The data below holds the lines to copy: everything from the line containing "for path, value" to the line containing "scene.view_settings.keyframe_insert(path, frame=frame(t))", both ends included, set down exactly.

> [Information shown]:
● ● ● ● ● ● ●

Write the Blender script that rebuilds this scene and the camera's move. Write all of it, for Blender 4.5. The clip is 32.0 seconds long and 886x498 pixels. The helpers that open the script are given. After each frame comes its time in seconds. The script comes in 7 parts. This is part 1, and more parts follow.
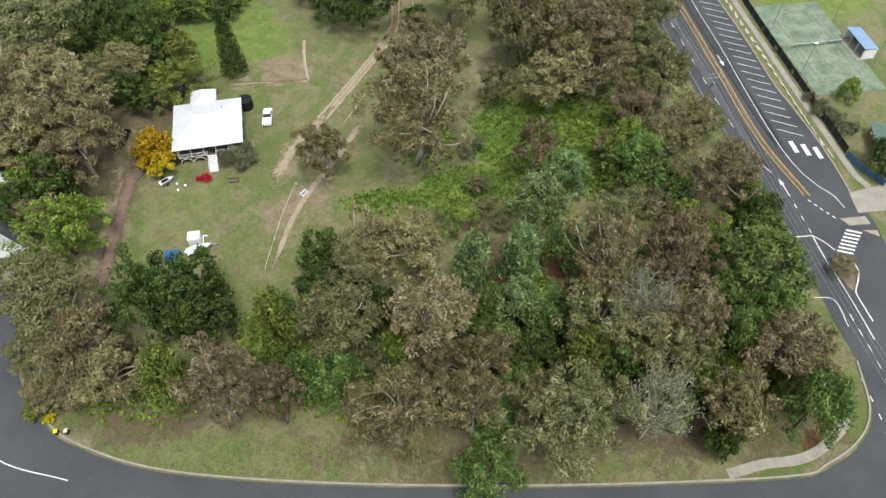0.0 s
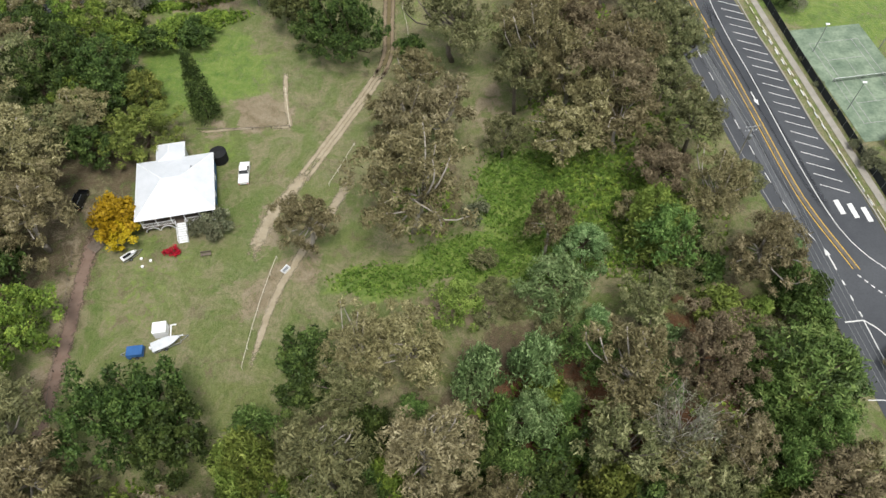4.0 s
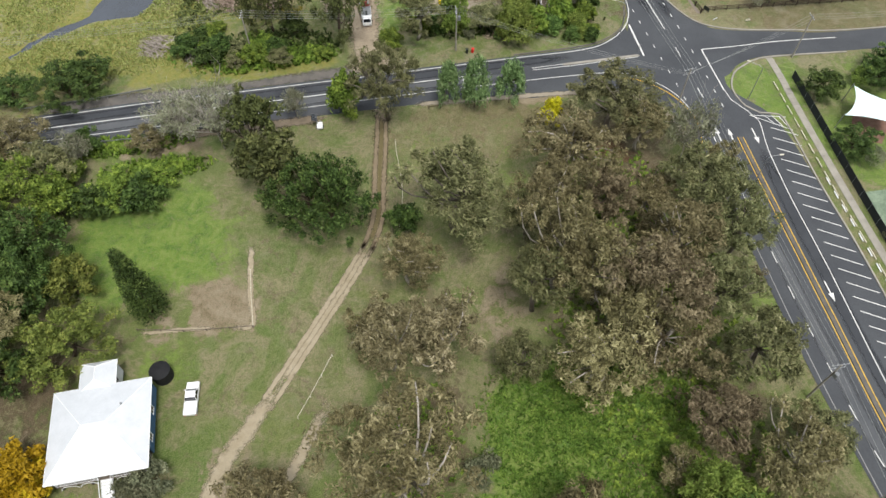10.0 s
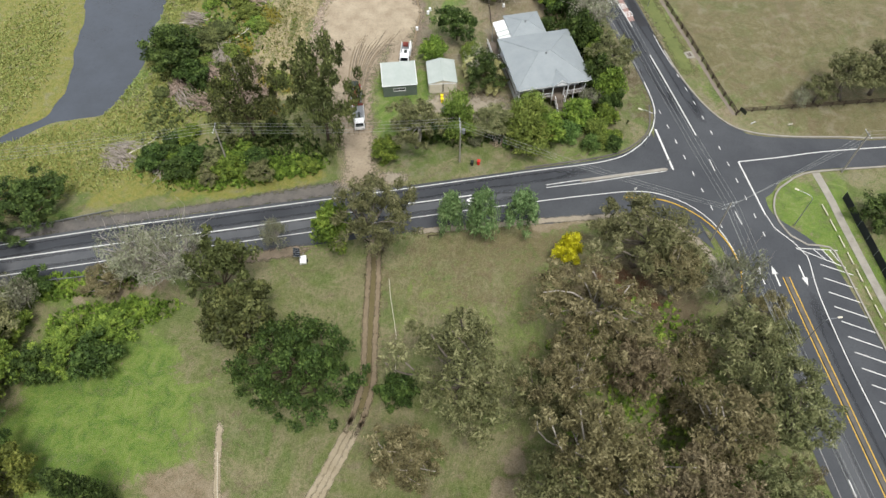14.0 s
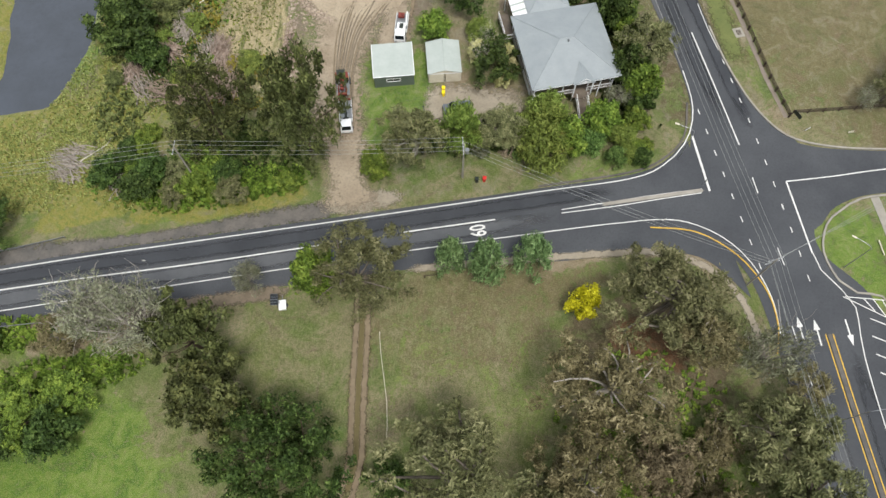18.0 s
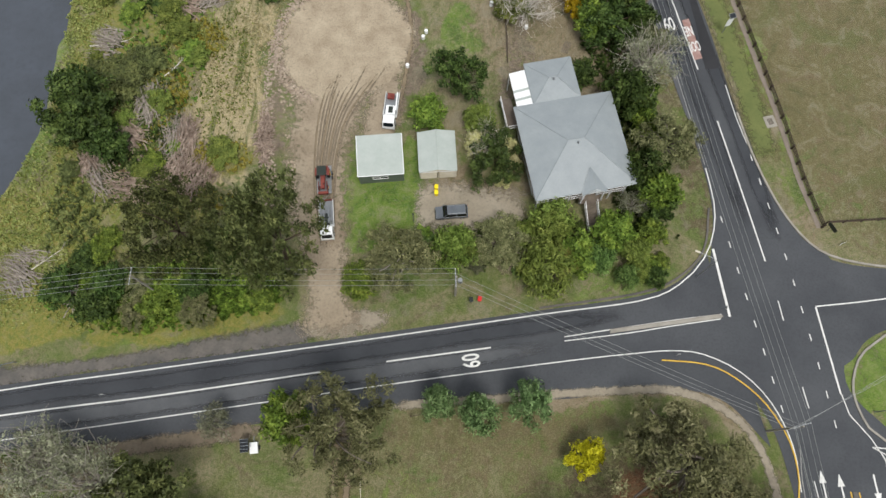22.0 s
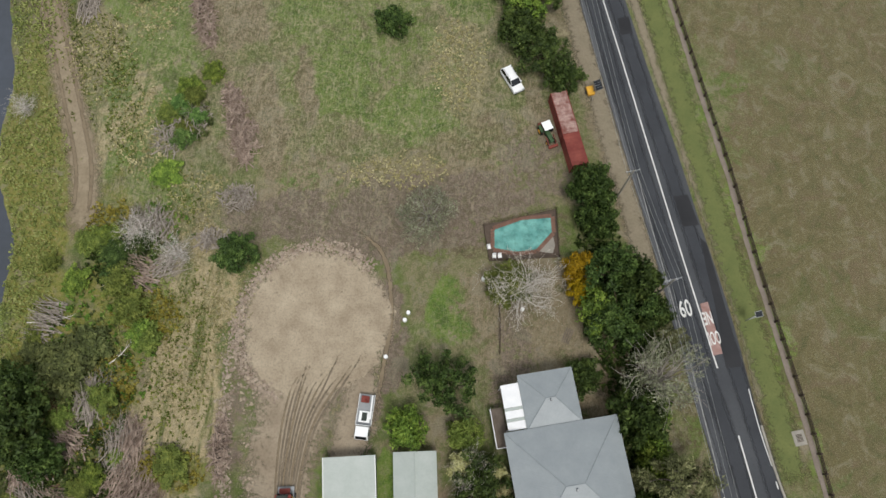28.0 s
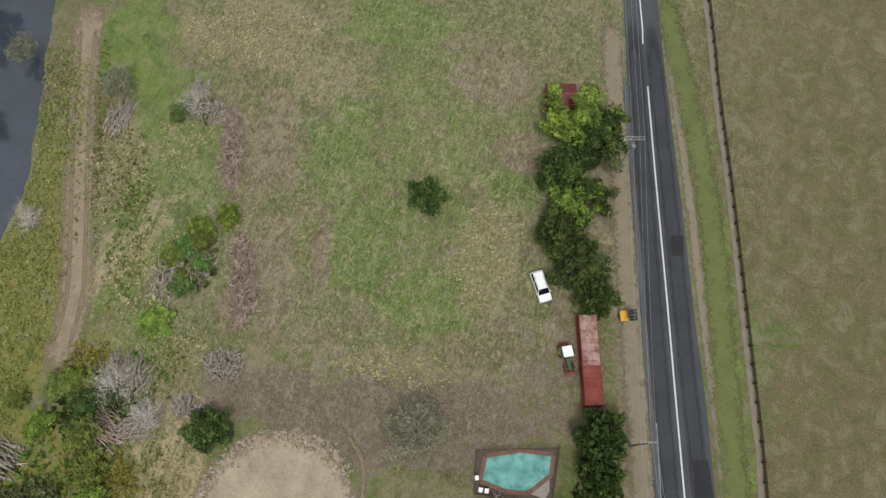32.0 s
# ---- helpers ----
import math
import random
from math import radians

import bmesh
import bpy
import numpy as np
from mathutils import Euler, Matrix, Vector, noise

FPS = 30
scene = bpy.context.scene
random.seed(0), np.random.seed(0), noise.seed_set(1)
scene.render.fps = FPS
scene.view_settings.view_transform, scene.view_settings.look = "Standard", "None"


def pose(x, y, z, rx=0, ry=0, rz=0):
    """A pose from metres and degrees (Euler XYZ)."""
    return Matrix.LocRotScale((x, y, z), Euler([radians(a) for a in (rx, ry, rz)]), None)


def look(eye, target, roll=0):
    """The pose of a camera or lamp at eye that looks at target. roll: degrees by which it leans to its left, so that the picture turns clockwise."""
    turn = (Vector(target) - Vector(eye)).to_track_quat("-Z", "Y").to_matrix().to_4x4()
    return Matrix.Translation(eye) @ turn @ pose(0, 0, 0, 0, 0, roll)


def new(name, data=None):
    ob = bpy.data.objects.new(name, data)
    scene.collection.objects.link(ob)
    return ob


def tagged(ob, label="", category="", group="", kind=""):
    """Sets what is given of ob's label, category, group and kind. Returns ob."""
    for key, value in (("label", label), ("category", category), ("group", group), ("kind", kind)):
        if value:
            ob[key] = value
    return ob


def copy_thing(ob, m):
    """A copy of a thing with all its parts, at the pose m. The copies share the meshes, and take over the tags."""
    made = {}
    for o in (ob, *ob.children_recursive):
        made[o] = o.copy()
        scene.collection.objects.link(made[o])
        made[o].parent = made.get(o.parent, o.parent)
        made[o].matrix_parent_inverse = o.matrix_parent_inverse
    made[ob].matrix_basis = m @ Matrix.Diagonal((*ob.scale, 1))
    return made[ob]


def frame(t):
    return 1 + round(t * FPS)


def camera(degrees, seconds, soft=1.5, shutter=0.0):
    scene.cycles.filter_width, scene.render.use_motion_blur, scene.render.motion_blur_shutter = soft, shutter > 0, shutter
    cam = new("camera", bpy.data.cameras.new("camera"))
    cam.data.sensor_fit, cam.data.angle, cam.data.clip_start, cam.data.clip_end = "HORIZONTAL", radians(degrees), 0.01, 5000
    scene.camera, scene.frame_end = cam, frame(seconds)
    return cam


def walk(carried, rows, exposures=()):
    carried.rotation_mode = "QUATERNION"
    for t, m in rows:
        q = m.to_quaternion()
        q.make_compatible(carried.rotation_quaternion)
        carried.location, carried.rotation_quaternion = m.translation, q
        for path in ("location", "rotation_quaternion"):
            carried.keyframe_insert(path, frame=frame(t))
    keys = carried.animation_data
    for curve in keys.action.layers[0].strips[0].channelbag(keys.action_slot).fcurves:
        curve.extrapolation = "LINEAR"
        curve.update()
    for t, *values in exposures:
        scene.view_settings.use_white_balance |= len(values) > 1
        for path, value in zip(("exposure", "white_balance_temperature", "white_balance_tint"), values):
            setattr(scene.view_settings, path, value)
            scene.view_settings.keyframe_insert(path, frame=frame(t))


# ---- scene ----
cam = camera(64.2, 32.0)
PATH = [
    (0, (1.732, 5.184, 100.887), (1.708, 6.399, 99.3), -0.0),
    (0.5, (1.444, 7.824, 100.647), (1.431, 9.043, 99.062), -0.1),
    (1, (1.323, 11.057, 100.769), (1.309, 12.234, 99.152), -0.1),
    (1.5, (1.262, 14.433, 100.807), (1.246, 15.558, 99.154), -0.1),
    (2, (1.235, 18.056, 100.827), (1.217, 19.17, 99.166), -0.2),
    (2.5, (0.876, 21.051, 100.6), (0.861, 22.171, 98.944), -0.0),
    (3, (0.6, 24.408, 100.463), (0.586, 25.533, 98.81), 0.0),
    (3.5, (0.808, 27.919, 100.377), (0.791, 29.046, 98.724), -0.1),
    (5.5, (0.464, 42.113, 98.882), (0.451, 43.241, 97.231), -0.1),
    (6, (-0.022, 45.716, 97.946), (-0.031, 46.849, 96.298), 0.1),
    (6.5, (-0.097, 49.602, 97.496), (-0.106, 50.735, 95.848), 0.3),
    (7, (-0.003, 53.313, 97.065), (-0.014, 54.448, 95.418), 0.2),
    (7.5, (0.073, 57.013, 96.944), (0.059, 58.154, 95.301), 0.2),
    (8, (0.196, 60.703, 97.16), (0.179, 61.845, 95.519), 0.1),
    (8.5, (0.502, 64.597, 97.462), (0.479, 65.738, 95.819), -0.0),
    (9, (0.586, 68.387, 97.625), (0.561, 69.528, 95.983), 0.0),
    (9.5, (0.445, 72.627, 98.156), (0.422, 73.759, 96.507), 0.2),
    (10, (0.466, 76.545, 98.335), (0.441, 77.675, 96.685), 0.2),
    (10.5, (0.71, 80.47, 98.274), (0.681, 81.598, 96.623), 0.1),
    (11, (0.831, 84.326, 98.347), (0.799, 85.453, 96.694), 0.1),
    (11.5, (0.882, 88.311, 98.623), (0.846, 89.435, 96.969), -0.0),
    (12, (0.731, 92.231, 98.672), (0.695, 93.355, 97.018), 0.1),
    (12.5, (0.738, 96.246, 98.754), (0.701, 97.367, 97.098), 0.1),
    (13, (0.716, 99.95, 98.717), (0.677, 101.073, 97.062), 0.1),
    (13.5, (0.239, 104.18, 99.064), (0.204, 105.298, 97.406), 0.1),
    (14, (0.072, 108.034, 99.059), (0.037, 109.151, 97.4), 0.1),
    (14.5, (0.101, 111.923, 98.968), (0.064, 113.038, 97.308), 0.1),
    (16.5, (-0.041, 128.166, 99.765), (-0.08, 129.102, 97.998), 0.1),
    (17, (-0.041, 132.192, 99.865), (-0.081, 133.071, 98.069), 0.0),
    (17.5, (-0.131, 136.389, 99.914), (-0.169, 137.209, 98.09), 0.0),
    (18, (-0.084, 140.662, 99.66), (-0.121, 141.423, 97.811), -0.0),
    (18.5, (-0.164, 144.184, 99.679), (-0.197, 144.826, 97.785), -0.0),
    (19, (-0.079, 148.015, 99.519), (-0.111, 148.588, 97.603), 0.0),
    (19.5, (0.033, 151.54, 99.259), (0.0, 152.12, 97.345), 0.0),
    (20, (0.243, 155.243, 99.077), (0.206, 155.827, 97.164), -0.1),
    (20.5, (0.325, 158.601, 98.936), (0.286, 159.194, 97.026), -0.1),
    (21, (0.239, 162.292, 98.77), (0.201, 162.89, 96.862), -0.0),
    (21.5, (0.172, 166.212, 98.685), (0.135, 166.81, 96.777), 0.0),
    (22, (0.159, 170.084, 98.582), (0.121, 170.683, 96.674), 0.1),
    (22.5, (0.104, 173.94, 98.614), (0.066, 174.54, 96.707), 0.1),
    (23, (-0.059, 178.145, 98.95), (-0.097, 178.738, 97.041), 0.0),
    (23.5, (-0.062, 182.574, 98.94), (-0.101, 183.157, 97.027), -0.1),
    (24, (-0.171, 186.709, 99.077), (-0.211, 187.287, 97.163), 0.0),
    (24.5, (-0.232, 190.357, 99.055), (-0.272, 190.939, 97.142), 0.0),
    (25, (-0.134, 194.055, 98.934), (-0.177, 194.64, 97.022), 0.0),
    (25.5, (-0.172, 197.833, 98.852), (-0.215, 198.42, 96.941), 0.0),
    (27.5, (-0.152, 213.223, 98.899), (-0.203, 213.811, 96.988), -0.0),
    (28, (-0.15, 216.741, 98.799), (-0.202, 217.335, 96.89), -0.0),
    (28.5, (-0.176, 220.441, 98.591), (-0.229, 221.04, 96.683), -0.0),
    (29, (-0.244, 223.827, 98.568), (-0.299, 224.43, 96.662), -0.0),
    (29.5, (-0.323, 227.485, 98.633), (-0.384, 228.091, 96.728), 0.0),
    (30, (-0.412, 231.564, 98.77), (-0.486, 232.167, 96.865), -0.0),
    (30.5, (-0.402, 235.366, 98.823), (-0.499, 235.968, 96.919), 0.0),
    (31, (-0.34, 239.225, 98.782), (-0.466, 239.826, 96.878), -0.0),
    (31.5, (-0.422, 243.274, 98.972), (-0.574, 243.865, 97.067), 0.0),
    (32, (-0.586, 247.293, 98.895), (-0.759, 247.878, 96.99), -0.0),
]
walk(cam, [(t, look(eye, target, roll)) for t, eye, target, roll in PATH], [(0, 0.68), (6, 0.63), (13, 0.62), (20, 0.44), (24, 0.12), (28, 0.0), (32, 0.0)])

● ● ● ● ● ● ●

> [Solution to this exercise]:
        for path, value in zip(("exposure", "white_balance_temperature", "white_balance_tint"), values):
            setattr(scene.view_settings, path, value)
            scene.view_settings.keyframe_insert(path, frame=frame(t))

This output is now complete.